> **STATED GOAL**
Reproduce, character for character, the lines below from the first through the one with "p = place(t)". Leave pictures out.

> **DATA FOR THIS TASK**

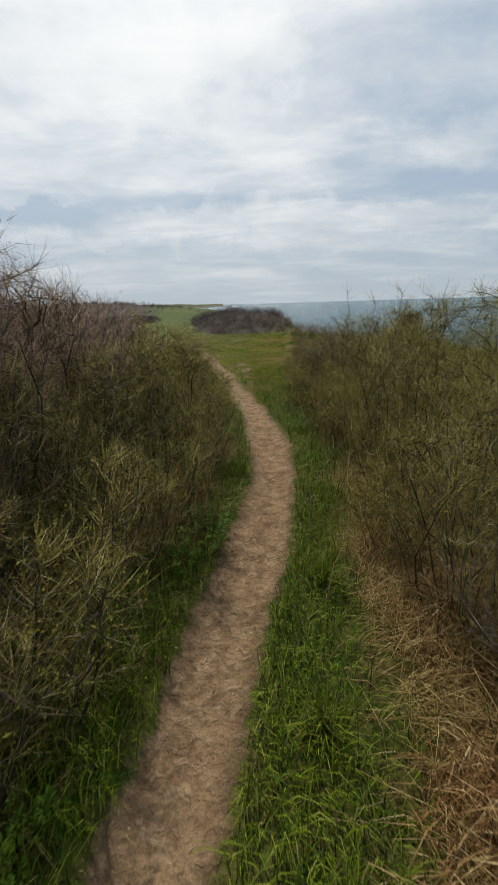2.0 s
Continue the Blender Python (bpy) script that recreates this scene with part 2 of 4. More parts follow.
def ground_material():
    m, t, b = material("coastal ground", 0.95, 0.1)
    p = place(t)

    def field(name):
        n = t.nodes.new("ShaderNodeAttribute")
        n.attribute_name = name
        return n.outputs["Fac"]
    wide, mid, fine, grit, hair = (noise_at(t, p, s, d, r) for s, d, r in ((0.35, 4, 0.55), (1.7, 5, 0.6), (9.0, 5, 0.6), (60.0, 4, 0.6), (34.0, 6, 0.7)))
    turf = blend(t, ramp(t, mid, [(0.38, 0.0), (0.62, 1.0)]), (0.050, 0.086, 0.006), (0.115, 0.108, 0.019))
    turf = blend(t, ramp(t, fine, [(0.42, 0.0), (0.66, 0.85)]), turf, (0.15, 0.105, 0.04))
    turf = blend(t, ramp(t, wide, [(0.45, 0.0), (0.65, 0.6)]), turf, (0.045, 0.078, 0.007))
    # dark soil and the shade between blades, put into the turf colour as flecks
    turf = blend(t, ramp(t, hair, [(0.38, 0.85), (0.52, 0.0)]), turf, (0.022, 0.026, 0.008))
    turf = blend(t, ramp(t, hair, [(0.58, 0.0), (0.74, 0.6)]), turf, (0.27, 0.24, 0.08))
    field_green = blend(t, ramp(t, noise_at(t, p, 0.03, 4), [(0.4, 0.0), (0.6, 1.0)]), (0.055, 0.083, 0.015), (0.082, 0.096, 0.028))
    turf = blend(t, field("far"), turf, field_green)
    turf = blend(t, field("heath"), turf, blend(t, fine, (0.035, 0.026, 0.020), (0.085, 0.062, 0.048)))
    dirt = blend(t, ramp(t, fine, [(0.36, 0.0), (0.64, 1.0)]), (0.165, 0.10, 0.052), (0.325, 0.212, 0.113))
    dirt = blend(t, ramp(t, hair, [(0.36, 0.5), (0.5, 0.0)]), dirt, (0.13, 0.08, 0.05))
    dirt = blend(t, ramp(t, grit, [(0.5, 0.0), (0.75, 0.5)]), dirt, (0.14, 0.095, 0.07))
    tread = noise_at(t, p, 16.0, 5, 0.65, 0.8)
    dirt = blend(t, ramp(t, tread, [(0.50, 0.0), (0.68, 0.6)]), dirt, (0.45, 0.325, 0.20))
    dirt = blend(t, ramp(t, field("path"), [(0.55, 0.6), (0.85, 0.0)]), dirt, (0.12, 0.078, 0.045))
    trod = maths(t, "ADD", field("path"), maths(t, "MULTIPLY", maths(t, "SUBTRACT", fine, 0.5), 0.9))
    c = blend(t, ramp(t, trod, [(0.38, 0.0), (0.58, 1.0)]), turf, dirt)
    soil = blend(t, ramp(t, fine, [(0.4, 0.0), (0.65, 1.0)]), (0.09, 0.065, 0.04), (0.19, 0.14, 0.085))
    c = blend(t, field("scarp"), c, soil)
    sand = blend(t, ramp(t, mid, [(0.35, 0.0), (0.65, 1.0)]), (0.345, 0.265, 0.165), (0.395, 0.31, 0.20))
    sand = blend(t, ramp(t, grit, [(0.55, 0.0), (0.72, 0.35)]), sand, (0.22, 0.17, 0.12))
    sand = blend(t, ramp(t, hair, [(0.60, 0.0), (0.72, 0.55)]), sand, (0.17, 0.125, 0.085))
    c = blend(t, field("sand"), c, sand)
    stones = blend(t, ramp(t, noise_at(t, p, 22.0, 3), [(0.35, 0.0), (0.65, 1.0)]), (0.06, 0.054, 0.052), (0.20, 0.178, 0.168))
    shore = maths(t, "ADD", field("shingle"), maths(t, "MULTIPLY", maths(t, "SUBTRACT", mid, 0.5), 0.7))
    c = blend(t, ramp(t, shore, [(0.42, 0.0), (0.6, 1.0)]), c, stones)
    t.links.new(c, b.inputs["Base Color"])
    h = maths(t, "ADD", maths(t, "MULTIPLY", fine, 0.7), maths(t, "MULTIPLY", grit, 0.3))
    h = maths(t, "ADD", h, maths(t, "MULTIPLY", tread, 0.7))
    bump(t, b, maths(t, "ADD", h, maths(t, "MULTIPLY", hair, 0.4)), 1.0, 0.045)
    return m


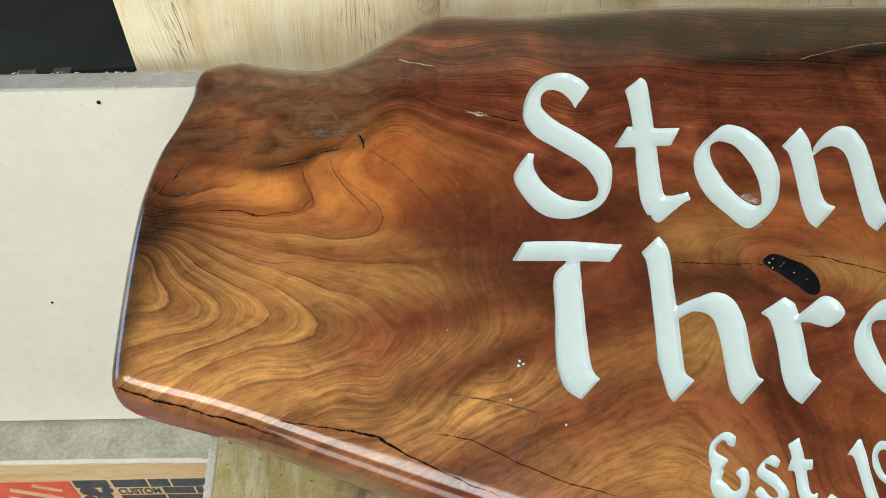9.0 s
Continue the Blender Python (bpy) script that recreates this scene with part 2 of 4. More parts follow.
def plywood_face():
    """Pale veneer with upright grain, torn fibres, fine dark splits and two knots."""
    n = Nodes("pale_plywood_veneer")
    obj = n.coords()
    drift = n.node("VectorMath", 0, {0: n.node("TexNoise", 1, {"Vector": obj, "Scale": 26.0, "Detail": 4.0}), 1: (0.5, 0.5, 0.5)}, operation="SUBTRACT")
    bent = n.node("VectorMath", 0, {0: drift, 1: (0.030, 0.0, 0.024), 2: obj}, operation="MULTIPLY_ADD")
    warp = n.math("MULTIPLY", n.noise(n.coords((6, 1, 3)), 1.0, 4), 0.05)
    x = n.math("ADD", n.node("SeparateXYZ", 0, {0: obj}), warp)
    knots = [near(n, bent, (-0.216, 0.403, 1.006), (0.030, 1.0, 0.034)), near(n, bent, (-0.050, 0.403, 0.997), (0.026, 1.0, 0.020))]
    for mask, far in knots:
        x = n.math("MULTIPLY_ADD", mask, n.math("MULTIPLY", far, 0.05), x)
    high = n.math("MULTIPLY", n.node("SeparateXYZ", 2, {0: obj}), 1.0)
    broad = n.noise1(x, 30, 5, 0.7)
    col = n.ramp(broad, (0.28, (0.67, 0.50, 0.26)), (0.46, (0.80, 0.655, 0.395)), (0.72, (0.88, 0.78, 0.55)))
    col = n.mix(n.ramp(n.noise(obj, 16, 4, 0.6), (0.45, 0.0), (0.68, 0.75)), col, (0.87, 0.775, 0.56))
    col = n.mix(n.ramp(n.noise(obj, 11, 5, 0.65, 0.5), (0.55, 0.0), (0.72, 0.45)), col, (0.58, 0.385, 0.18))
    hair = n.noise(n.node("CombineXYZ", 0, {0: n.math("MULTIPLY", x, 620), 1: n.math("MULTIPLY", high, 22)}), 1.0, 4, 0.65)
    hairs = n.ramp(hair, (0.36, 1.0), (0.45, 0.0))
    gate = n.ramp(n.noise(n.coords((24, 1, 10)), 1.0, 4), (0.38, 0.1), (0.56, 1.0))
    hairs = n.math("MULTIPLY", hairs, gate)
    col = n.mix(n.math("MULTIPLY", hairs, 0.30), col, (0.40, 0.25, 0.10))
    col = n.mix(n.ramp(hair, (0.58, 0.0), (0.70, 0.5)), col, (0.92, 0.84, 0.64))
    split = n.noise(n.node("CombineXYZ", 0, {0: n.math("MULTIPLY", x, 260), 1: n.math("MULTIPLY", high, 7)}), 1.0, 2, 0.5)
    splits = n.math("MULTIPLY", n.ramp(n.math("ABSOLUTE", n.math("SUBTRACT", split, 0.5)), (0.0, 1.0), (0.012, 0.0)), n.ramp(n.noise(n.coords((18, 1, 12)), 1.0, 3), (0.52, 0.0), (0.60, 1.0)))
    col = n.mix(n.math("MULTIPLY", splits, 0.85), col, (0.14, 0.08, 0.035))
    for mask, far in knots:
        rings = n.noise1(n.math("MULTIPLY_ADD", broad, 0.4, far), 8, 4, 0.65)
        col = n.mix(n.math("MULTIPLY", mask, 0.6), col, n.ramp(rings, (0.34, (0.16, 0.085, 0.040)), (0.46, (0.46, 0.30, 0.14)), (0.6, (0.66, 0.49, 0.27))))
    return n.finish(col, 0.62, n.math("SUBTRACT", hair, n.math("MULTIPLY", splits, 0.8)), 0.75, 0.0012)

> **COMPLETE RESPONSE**
2.0 s
Continue the Blender Python (bpy) script that recreates this scene with part 2 of 4. More parts follow.
def ground_material():
    m, t, b = material("coastal ground", 0.95, 0.1)
    p = place(t)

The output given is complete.